I re-submit and would like to see testing in the direction of the method that derives the cost of skill increases from the offensive capability of the unit.
I would submit that virtually ALL of a units PV is related to its offensive power. Imagine a large, armored mech chassis with no engine. It does no damage, cannot move or make melee attacks, but it does have an armor and structure value. We could, with the conversion rules, assign the lump a PV for just that armor and structure. However, the lump is never going to win any fight against a unit with a non-zero damage output. So, despite the fact that we calculated a PV, it is essentially worth nothing on its own because it is impossible for it to win a fight against anything; it cannot cause any damage. In a one-on-one fight, the lump’s PV is effectively zero because you cannot defend your opponent to death.
In my opinion, the only reason we assign a value to defensive stats is because they improve your ability to use offensive stats. The defensive value is nothing more than a convenient way to express how much armor and structure are going to increase the offensive ability of a unit. I feel like a unit with 3/3/3 and and 10a/5s is worth more than 3/3/3 5a/3s not because it is harder to kill, but because it keeps that 3/3/3 around longer. Basically, from my perspective, the only reason the defensive stats have any value is because they keep the offensive stats alive. They act as a multiplier for offensive value, not as a source of value on their own. So, from my perspective ALL PV is functionally about calculating offensive power, so I don’t feel units will naturally end up over-priced by simply taking some fraction of overall PV.
This is a big part of why I don’t want to look only at offensive stats.
Also, I don’t think whole number multiples of damage produces good results. I think the increases generally end up being inconsistent, and not granular enough. Some examples:
* Dire Wolf Prime: 55PV stock, 6/6/4. So, 2x medium range damage is 12PV for a total of 67. That is more than a stock Turkina E at 10/10/3. That feels high to me, and I think the fight-o-matic would bear out that the Turkina would murder the Dire Wolf, even at a 1pt skill disadvantage.
* LRM carrier vs Atlas K. LRM is 22pv 2/3/3, Atlas is 45pv 3/3/3. Should they both really go up the same amount per skill level? Their base damage is almost identical, but giving them both the same cost for skill increases seems wrong to me.
* Dasher H vs Crimson Langur Prime: Dasher is 5/0/0 25pv. It is fast, but only takes 2 points of damage to kill. The Crimson Langur is 55PV 4/4/2, and has a total of 9 health. Oh, and it is TMM3 and can jump 12” while the Dasher is TMM 4 and earthbound. So, 2x medium or 2x short if there is no medium means it is CHEAPER to up-skill the Langur than the Dasher. That can’t be right. Even if you say “don’t double the damage value used if it isn’t medium” that is still 5PV for the Dasher and 8 for the Langur. That Still seems off.

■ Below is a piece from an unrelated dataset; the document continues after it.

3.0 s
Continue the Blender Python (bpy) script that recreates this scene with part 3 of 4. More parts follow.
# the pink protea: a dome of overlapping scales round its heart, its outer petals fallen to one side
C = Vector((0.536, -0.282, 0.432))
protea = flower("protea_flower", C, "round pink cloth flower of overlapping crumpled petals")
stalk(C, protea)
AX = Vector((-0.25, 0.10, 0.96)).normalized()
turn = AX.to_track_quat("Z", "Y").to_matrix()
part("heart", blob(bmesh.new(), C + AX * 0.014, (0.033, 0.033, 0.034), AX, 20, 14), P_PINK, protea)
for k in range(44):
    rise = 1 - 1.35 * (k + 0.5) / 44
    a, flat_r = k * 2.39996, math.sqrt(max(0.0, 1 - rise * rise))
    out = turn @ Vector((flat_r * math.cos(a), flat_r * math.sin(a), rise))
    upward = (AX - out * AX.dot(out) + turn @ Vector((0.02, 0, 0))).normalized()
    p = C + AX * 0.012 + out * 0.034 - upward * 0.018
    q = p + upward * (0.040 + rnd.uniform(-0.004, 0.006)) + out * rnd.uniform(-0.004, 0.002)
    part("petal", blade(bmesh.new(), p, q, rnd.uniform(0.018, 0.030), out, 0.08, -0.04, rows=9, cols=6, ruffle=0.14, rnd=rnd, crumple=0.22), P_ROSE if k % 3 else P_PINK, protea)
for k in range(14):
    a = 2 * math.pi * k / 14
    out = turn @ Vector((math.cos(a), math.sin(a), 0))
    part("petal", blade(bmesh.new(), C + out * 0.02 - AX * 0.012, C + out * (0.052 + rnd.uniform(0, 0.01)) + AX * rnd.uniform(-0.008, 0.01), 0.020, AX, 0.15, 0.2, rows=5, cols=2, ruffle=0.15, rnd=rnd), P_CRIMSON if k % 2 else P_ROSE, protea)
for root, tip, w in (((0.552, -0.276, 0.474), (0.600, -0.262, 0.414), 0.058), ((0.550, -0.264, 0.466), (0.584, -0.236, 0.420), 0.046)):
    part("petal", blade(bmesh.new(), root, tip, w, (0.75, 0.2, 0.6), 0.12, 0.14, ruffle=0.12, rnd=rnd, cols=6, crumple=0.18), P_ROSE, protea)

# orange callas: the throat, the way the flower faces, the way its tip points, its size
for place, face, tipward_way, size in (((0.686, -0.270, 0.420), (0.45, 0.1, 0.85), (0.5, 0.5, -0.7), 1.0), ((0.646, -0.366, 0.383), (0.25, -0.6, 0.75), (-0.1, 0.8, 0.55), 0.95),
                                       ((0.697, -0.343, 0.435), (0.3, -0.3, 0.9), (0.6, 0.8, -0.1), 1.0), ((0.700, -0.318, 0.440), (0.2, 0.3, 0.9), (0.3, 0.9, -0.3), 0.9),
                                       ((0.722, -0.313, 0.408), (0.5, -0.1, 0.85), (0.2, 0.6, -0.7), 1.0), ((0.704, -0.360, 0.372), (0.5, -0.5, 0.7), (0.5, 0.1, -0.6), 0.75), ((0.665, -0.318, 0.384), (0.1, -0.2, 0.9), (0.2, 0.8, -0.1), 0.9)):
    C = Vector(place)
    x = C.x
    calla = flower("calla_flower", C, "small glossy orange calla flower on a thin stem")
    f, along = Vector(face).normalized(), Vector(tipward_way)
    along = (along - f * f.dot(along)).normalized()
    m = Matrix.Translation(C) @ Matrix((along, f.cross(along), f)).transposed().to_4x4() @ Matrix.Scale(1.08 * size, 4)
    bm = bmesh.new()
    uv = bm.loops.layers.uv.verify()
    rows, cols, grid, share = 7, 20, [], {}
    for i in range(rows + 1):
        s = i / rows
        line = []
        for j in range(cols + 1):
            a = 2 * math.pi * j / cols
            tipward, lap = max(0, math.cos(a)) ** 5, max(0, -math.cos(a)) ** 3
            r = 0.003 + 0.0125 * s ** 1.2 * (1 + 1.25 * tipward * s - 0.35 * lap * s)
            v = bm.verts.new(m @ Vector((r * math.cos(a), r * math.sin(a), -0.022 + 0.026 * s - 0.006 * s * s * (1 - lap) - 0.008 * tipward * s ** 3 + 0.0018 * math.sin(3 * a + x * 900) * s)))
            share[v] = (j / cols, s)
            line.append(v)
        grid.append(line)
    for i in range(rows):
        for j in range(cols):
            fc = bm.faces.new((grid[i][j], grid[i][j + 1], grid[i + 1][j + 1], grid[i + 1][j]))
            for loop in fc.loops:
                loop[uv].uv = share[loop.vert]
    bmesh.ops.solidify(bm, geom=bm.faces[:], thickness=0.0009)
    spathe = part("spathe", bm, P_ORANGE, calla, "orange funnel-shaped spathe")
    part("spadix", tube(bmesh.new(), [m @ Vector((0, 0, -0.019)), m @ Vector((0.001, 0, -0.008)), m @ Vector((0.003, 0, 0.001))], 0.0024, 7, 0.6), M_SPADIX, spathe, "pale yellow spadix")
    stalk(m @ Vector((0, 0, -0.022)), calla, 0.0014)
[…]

In all of these instances, I think the problem is that only looking at offense ignores all the defensive PV which will amplify, sometimes greatly, the base offensive power of a unit. If you look at the whole PV, there is no escaping how good a unit is. Doesn’t matter if it is good because it’s fast and has loads of damage, or has buckets of armor and mediocre damage. If it costs a lot of PV, it pays for the upgrade to skill, regardless of how it got to be expensive. Sure this is slightly unfair to units that have little or no offensive power, but they are generally dirt cheap in terms of PV anyway, so they wouldn’t pay much for skill upgrades even if it was based on a percentage. Honestly, anything at 10PV or less is probably over-paying even if it only costs 1PV per skill level!